Manchester University is working with Diamond Light Source, the UK’s national synchrotron science facility, to produce a world-class imaging facility.
This will allow researchers in many scientific fields to create high-quality 3D images of samples including engineering components, biomaterials, fossils, organic materials and energy devices such as fuel cells.
Due for completion in 2012, the X-ray Imaging and Coherence beamline (I13) at Diamond is designed for scientific users from biomedicine, materials science, geophysics, astrophysics and archaeology.
Its two branch lines – the ‘imaging’ and ‘coherence’ branches – will provide tools for non-destructive examination of internal features ranging from the micro to nano-length scale.

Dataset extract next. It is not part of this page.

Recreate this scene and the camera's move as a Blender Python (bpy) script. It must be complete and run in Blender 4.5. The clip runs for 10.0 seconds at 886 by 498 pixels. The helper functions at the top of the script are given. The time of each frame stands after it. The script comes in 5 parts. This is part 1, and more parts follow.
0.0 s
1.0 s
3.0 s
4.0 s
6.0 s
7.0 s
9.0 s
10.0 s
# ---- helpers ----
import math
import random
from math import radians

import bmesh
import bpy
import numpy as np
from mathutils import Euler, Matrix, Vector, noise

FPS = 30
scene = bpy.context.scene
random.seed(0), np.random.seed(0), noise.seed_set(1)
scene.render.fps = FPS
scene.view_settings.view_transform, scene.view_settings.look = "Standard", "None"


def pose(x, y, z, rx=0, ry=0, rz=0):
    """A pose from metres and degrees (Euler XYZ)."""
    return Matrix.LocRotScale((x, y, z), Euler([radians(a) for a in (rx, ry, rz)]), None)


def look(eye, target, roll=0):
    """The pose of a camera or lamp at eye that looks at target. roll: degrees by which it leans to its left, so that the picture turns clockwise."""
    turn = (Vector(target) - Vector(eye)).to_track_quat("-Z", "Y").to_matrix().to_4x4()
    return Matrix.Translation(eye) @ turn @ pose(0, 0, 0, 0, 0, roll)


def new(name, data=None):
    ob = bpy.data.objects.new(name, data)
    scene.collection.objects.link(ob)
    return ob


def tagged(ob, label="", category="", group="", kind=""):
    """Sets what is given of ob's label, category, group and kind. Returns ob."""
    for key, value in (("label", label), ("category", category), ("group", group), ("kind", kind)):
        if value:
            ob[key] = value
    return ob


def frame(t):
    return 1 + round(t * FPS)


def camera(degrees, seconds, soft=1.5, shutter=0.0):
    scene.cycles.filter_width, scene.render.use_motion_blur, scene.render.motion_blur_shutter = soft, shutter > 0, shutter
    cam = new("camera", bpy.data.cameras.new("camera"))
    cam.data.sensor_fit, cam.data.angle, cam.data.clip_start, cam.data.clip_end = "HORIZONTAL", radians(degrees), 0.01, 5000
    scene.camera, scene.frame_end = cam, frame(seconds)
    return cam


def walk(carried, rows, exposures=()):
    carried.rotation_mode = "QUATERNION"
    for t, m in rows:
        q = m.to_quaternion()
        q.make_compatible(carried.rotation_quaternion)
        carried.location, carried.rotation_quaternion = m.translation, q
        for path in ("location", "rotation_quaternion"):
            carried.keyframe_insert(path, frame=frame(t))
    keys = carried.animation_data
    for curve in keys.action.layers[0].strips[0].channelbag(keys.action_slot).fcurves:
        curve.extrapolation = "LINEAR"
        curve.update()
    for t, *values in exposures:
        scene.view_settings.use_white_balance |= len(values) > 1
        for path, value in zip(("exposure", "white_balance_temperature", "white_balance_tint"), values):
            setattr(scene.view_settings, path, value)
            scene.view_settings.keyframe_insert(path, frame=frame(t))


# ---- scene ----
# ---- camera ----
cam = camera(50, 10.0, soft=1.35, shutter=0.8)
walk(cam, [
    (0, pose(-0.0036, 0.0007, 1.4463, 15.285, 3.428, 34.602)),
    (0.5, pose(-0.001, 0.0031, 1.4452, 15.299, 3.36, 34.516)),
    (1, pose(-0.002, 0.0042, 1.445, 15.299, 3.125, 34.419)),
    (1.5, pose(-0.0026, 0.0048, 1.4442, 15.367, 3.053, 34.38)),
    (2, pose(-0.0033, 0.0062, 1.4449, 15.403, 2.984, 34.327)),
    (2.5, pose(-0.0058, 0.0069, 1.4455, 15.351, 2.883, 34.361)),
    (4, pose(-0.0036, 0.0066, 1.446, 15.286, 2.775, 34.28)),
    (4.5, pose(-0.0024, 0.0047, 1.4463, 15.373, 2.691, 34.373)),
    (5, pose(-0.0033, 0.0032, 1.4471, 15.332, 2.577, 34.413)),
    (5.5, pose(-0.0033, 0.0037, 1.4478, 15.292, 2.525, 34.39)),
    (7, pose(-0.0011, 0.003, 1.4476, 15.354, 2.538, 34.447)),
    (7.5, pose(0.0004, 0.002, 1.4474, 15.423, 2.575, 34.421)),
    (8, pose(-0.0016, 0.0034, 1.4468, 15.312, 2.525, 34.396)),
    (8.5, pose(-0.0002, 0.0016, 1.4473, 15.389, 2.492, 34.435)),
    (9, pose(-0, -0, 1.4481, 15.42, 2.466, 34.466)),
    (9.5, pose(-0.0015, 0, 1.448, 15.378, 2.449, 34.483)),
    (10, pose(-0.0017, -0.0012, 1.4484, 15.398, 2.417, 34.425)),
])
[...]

Diamond has entered into a seven-year collaboration with Manchester University to develop the imaging branch line, working together to discover, explore and exploit new science using synchrotron light.

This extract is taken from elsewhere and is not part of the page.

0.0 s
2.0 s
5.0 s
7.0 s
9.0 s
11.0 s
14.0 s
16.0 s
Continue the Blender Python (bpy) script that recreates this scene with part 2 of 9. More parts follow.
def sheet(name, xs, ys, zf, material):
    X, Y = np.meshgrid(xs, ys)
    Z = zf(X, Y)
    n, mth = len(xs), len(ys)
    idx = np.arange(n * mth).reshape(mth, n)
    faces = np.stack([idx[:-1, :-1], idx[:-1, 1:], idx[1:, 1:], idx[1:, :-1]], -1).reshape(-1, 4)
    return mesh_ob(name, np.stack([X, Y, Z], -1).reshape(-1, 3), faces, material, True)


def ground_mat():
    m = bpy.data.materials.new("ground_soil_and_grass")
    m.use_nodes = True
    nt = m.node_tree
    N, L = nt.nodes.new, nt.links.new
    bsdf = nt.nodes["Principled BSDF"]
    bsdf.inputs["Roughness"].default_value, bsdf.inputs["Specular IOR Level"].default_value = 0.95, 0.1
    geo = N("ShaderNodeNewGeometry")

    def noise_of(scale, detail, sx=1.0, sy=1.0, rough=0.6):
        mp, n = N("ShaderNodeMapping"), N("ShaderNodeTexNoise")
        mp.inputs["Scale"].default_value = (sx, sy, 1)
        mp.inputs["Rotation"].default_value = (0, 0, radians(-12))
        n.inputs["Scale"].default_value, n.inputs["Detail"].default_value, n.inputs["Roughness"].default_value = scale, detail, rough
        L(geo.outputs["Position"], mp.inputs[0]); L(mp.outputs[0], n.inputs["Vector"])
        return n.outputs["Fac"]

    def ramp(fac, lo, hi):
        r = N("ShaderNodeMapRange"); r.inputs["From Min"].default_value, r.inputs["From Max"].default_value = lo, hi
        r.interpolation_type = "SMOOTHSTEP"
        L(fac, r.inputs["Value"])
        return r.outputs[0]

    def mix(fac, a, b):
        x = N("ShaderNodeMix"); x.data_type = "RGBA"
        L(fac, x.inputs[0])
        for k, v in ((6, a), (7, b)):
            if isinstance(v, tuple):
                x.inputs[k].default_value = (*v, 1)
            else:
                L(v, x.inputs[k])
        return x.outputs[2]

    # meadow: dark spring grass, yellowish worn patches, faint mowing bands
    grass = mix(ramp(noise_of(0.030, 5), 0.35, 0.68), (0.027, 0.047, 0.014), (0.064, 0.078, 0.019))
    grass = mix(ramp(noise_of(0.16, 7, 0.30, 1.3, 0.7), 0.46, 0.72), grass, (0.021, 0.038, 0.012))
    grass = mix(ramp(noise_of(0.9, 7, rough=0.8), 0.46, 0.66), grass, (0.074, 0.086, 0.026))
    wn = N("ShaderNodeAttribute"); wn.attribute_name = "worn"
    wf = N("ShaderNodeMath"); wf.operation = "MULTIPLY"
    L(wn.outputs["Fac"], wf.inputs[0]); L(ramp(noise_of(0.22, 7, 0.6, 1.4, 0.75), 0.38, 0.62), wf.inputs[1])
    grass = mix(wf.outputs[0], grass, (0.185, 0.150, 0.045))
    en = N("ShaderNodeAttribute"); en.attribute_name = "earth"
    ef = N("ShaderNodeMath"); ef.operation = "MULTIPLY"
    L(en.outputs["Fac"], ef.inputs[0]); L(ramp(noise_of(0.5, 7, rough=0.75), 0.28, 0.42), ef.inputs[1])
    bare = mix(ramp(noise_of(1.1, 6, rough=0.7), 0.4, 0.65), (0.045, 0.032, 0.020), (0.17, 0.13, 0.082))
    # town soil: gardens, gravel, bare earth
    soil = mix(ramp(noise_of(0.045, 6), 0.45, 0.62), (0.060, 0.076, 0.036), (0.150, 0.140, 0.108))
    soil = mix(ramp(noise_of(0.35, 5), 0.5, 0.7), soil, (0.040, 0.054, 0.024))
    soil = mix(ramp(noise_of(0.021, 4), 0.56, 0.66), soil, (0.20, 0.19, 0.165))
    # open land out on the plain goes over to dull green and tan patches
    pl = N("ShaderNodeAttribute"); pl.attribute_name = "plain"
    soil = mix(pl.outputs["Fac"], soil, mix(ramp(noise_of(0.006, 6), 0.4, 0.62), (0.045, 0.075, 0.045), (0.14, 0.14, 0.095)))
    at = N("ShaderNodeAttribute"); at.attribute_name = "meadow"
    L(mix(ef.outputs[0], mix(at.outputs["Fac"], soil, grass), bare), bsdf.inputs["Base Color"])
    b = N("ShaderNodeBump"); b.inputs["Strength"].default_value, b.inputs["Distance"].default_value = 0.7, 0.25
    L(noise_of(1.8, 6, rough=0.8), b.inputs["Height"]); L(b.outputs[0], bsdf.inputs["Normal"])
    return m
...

The university will have substantial dedicated access to the facility in return for providing funds for capital staff and operational costs towards the beamline.
Manchester University’s Prof Phil Withers said: ‘With our own dedicated imaging suite at Manchester, the Henry Moseley X-ray Imaging Facility, which was officially opened in June last year, Manchester was looking to expand its imaging capabilities and the partnership with Diamond provided the perfect opportunity.’
The university says there are many applications for the 3D X-ray tomography that will be performed on I13. It can be used to characterise the internal structure of porous materials such as trabecular bone or metal foams, or to determine the size and shape of cracks and other defects inside components such as aircraft parts, where unexpected failures could have catastrophic results.
Because it is non-destructive, X-ray tomography can be used to study the internal structure of precious and unique objects in archaeology and palaeontology, such as insects fossilised in amber.